***** Available data

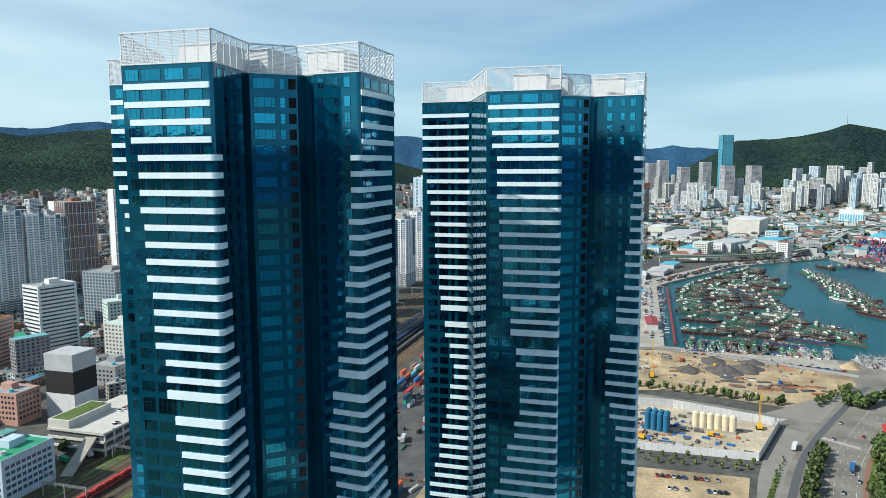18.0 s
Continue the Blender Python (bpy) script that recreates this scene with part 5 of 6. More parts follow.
for o in (-36, -31.6, -27.2, -22.6, -17.6, 17.6, 22.6, 27.2, 31.6):
    x = 385 + cars_rnd.random() * 30
    while x < 700:
        car(x, at_line(ROAD_N, x, o), yaw_at(ROAD_N, x) + (math.pi if o > 0 else 0))
        x += cars_rnd.uniform(22, 100)
for o in (-21, -18, -14, -10, -6, -2):
    x = 150 + cars_rnd.random() * 40
    while x < 345:
        car(x, at_line(ROAD_W, x, o), yaw_at(ROAD_W, x) + (math.pi if o > 0 else 0))
        x += cars_rnd.uniform(30, 90)
for o in (-17, -13.4, -9.8, 5.6, 8.8):
    x = 120 + cars_rnd.random() * 50
    while x < 420:
        car(x, at_line(ROAD_S, x, o), yaw_at(ROAD_S, x))
        x += cars_rnd.uniform(70, 170)
for x0, y0, y1 in ((231, 58, 92), (216, 52, 86), (200, 48, 70)):
    y = y0
    while y < y1:
        if cars_rnd.random() < .8:
            car(x0 - (y - y0) * .06, y, .1, .14)
        y += 2.9
for i in range(20):
    car(511 - i * 1.5, 60 - i * 6.5 + cars_rnd.uniform(-1, 1), 1.3, .2)
for i in range(20):
    if cars_rnd.random() < .85:
        car(228 + cars_rnd.random() * 160, 218 + cars_rnd.choice((0, 6, 60, 66)), cars_rnd.choice((0, 1.57, .3)), .16)
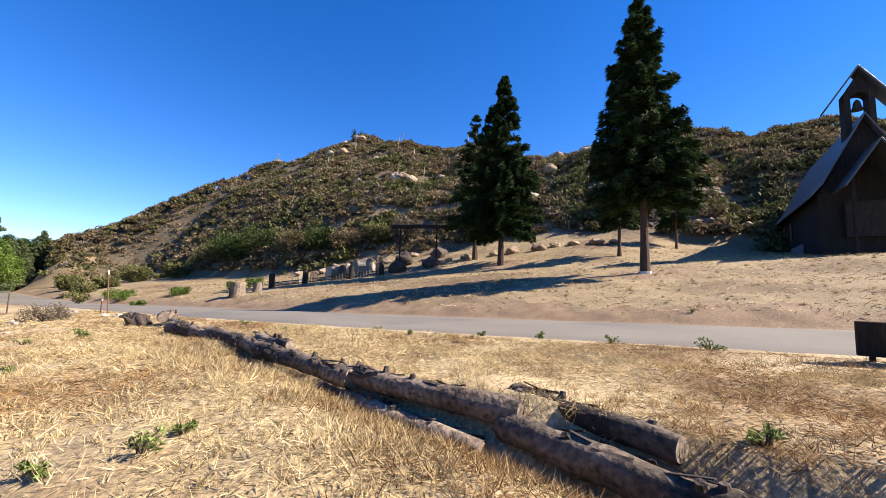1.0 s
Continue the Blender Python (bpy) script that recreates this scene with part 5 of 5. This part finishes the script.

**********

Exercise brief
Find the string "scene" in the records, then copy each line where it occurs.

Solution to this problem
Continue the Blender Python (bpy) script that recreates this scene with part 5 of 6. More parts follow.
Continue the Blender Python (bpy) script that recreates this scene with part 5 of 5. This part finishes the script.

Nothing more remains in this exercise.